The required output is the line that contains "Continue the Blender" plus every line after it in the listing below, copied exactly as it appears.
[BEGIN Raw data]
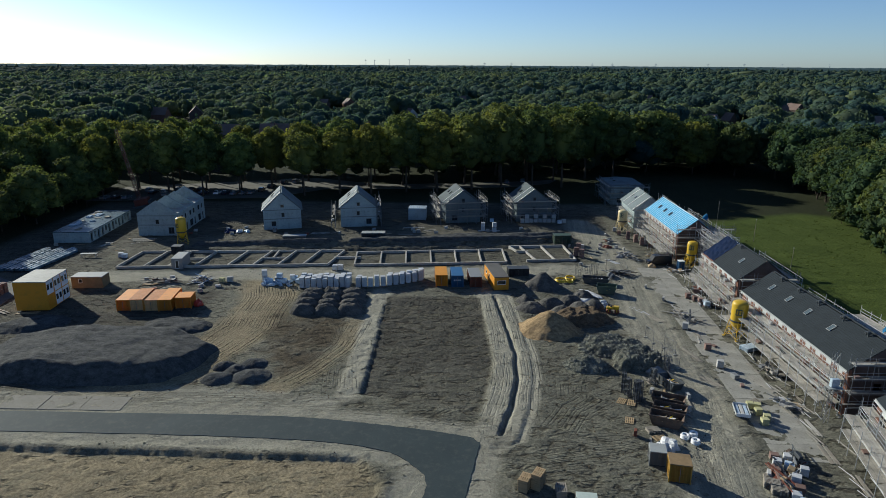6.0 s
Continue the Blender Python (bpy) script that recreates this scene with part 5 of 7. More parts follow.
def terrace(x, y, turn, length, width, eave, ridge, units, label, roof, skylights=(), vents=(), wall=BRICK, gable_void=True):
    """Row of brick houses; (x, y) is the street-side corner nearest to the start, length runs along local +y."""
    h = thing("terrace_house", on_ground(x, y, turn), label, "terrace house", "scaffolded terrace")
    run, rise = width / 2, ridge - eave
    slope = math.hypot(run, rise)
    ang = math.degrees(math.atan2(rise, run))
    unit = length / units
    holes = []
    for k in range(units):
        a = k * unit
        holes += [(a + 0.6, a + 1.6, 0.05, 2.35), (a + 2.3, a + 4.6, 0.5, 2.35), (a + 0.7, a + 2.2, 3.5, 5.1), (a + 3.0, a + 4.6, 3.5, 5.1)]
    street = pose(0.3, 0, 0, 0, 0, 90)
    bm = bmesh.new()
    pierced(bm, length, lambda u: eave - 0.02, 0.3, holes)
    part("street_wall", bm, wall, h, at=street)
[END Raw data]
### Exercise solution:
Continue the Blender Python (bpy) script that recreates this scene with part 5 of 7. More parts follow.
def terrace(x, y, turn, length, width, eave, ridge, units, label, roof, skylights=(), vents=(), wall=BRICK, gable_void=True):
    """Row of brick houses; (x, y) is the street-side corner nearest to the start, length runs along local +y."""
    h = thing("terrace_house", on_ground(x, y, turn), label, "terrace house", "scaffolded terrace")
    run, rise = width / 2, ridge - eave
    slope = math.hypot(run, rise)
    ang = math.degrees(math.atan2(rise, run))
    unit = length / units
    holes = []
    for k in range(units):
        a = k * unit
        holes += [(a + 0.6, a + 1.6, 0.05, 2.35), (a + 2.3, a + 4.6, 0.5, 2.35), (a + 0.7, a + 2.2, 3.5, 5.1), (a + 3.0, a + 4.6, 3.5, 5.1)]
    street = pose(0.3, 0, 0, 0, 0, 90)
    bm = bmesh.new()
    pierced(bm, length, lambda u: eave - 0.02, 0.3, holes)
    part("street_wall", bm, wall, h, at=street)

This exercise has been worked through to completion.